• **Given information**:
_ _ _
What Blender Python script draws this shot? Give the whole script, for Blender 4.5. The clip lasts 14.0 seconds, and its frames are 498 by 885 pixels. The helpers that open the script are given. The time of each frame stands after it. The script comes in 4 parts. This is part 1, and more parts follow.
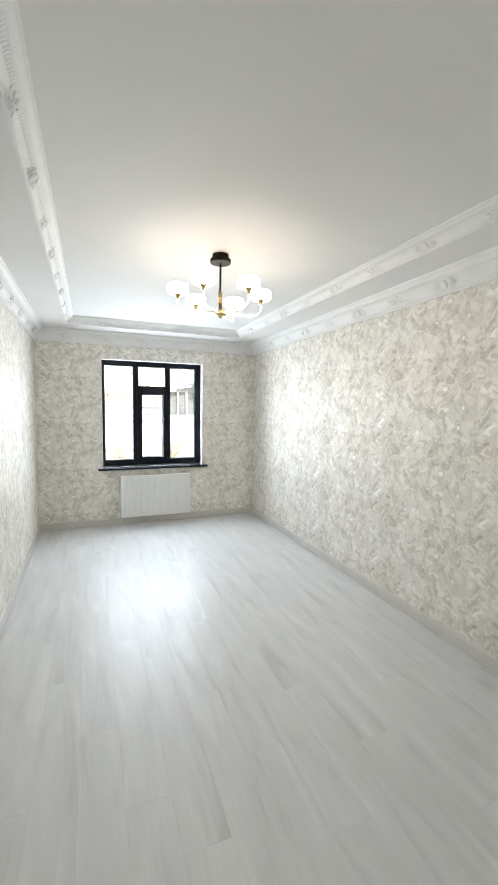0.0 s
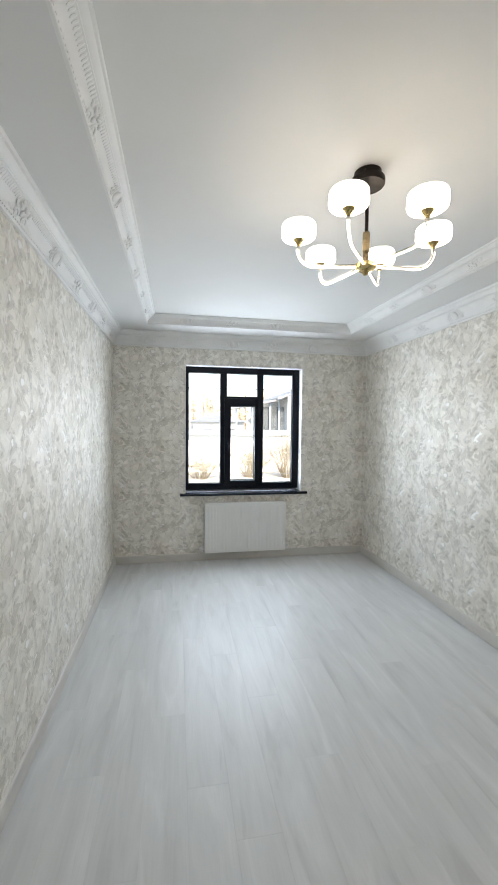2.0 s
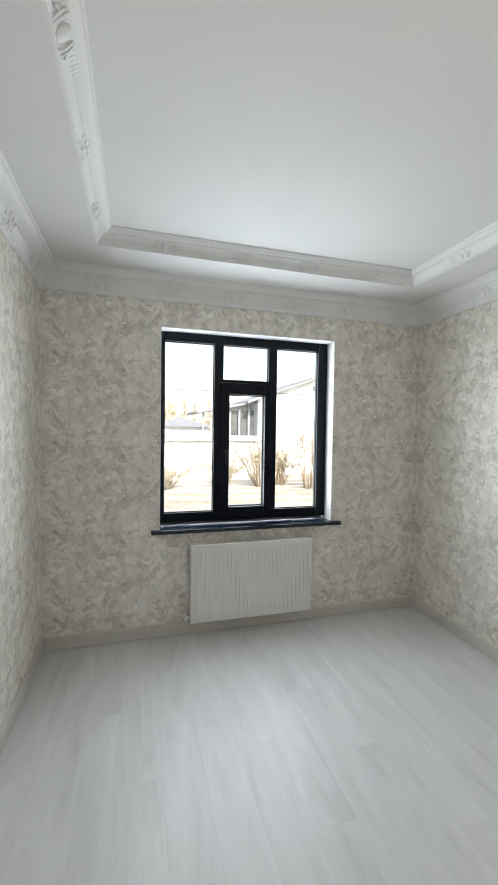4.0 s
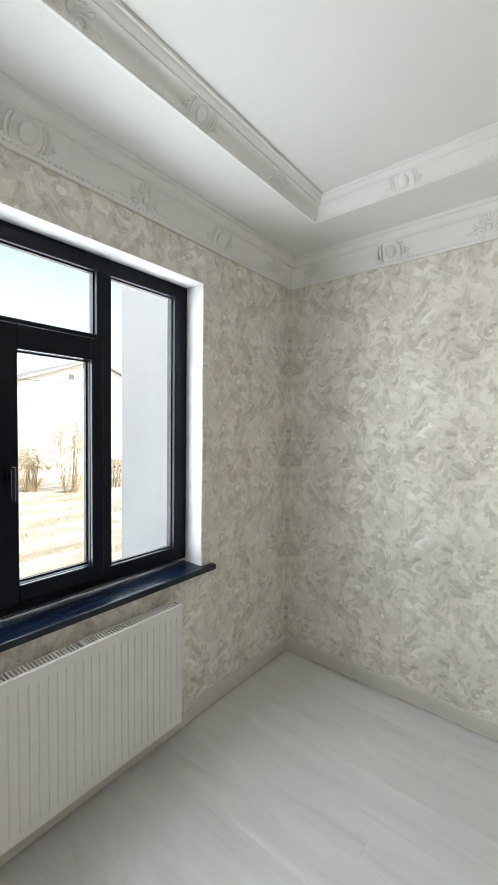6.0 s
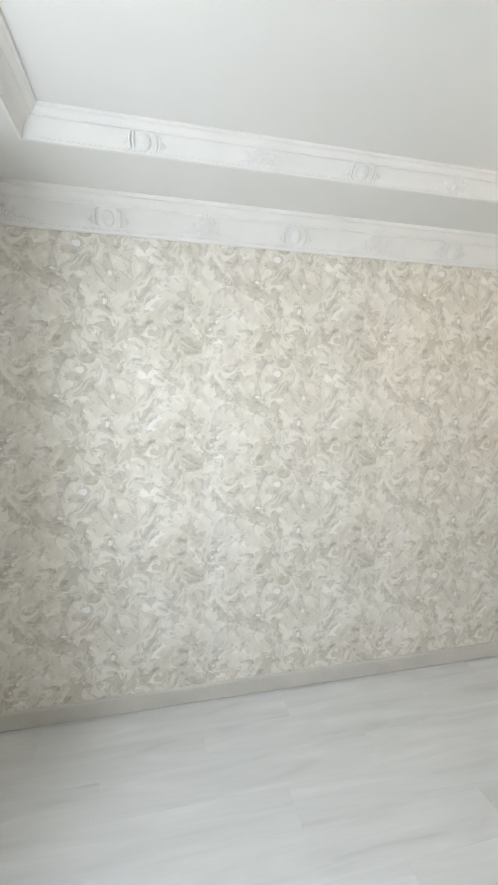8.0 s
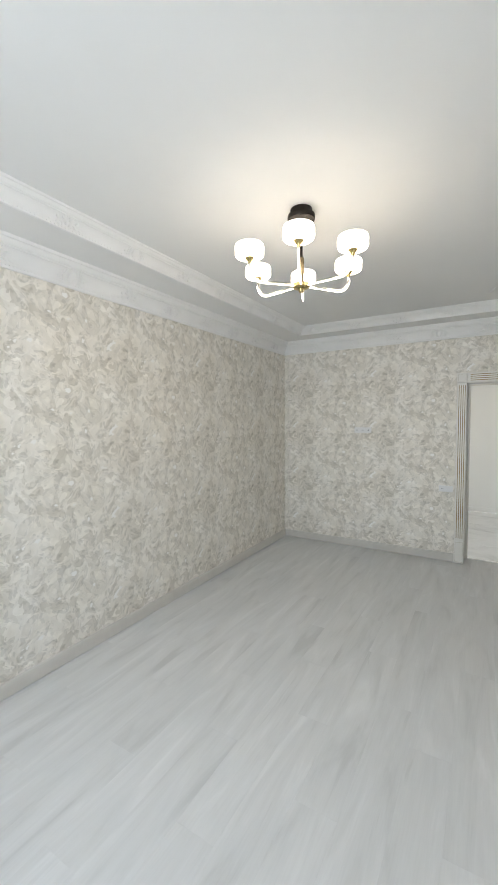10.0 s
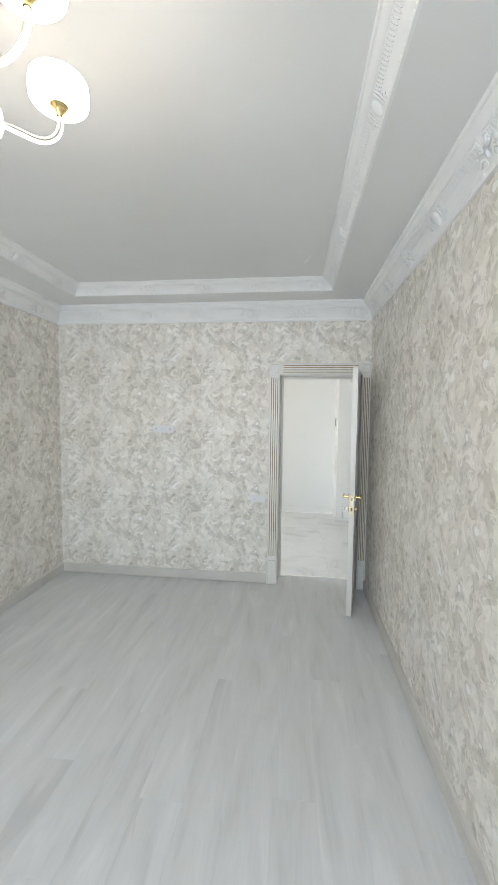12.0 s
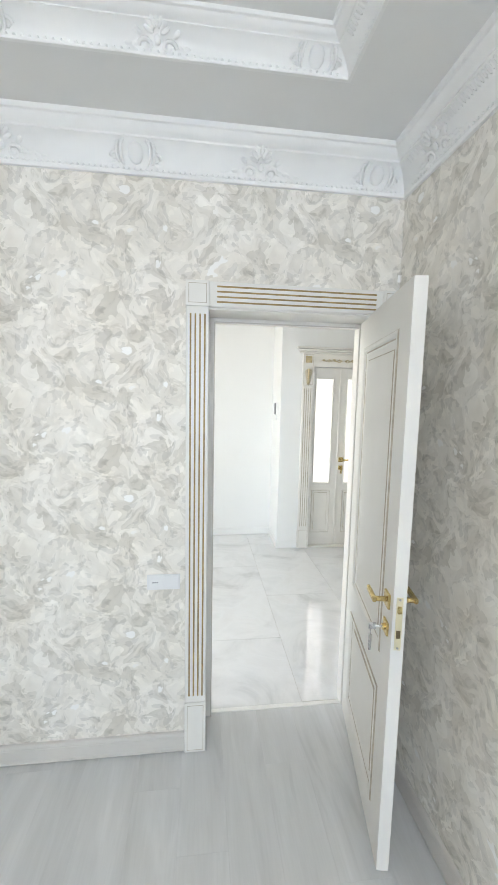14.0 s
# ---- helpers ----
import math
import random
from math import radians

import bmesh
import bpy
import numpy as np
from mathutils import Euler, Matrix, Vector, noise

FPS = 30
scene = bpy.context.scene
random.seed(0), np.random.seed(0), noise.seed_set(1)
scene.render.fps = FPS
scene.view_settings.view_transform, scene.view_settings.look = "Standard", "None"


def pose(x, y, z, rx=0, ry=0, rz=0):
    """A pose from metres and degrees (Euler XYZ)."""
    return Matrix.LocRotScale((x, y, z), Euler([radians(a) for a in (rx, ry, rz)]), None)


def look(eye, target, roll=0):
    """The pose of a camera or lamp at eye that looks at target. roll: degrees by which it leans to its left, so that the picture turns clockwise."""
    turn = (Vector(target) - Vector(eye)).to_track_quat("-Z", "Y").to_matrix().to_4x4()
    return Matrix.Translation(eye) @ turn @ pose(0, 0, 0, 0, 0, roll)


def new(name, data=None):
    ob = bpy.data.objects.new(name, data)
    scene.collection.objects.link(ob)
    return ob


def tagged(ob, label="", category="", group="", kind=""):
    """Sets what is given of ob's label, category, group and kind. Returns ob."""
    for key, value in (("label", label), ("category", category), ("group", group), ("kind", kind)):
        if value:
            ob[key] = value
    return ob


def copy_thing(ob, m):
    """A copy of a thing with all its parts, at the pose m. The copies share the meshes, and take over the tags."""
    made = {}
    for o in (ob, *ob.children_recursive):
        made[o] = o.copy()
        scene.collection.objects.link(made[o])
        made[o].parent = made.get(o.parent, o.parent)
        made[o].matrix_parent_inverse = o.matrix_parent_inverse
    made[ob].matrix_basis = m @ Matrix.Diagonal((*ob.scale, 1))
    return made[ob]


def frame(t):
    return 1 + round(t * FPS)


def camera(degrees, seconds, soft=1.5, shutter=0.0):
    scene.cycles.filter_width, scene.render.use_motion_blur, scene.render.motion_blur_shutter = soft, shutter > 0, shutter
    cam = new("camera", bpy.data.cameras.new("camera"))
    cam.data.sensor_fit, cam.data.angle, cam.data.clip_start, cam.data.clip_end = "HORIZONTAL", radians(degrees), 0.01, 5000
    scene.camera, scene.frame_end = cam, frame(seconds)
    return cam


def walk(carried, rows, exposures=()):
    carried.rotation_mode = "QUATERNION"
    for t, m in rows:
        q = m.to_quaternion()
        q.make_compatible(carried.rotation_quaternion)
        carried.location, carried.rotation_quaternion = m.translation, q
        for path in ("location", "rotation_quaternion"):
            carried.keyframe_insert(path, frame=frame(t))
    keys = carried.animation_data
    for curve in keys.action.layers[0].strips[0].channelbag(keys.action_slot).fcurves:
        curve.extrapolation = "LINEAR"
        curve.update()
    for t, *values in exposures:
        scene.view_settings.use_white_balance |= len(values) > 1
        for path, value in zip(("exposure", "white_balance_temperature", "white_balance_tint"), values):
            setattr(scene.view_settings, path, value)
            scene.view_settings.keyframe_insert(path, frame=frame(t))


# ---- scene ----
_ _ _
• **Task description**: Begin at the line that has "for key, value"; stop after the line that has "scene.collection.objects.link(made[o])". Copy every line in that span exactly.

• **Solution for this exercise**:
    for key, value in (("label", label), ("category", category), ("group", group), ("kind", kind)):
        if value:
            ob[key] = value
    return ob


def copy_thing(ob, m):
    """A copy of a thing with all its parts, at the pose m. The copies share the meshes, and take over the tags."""
    made = {}
    for o in (ob, *ob.children_recursive):
        made[o] = o.copy()
        scene.collection.objects.link(made[o])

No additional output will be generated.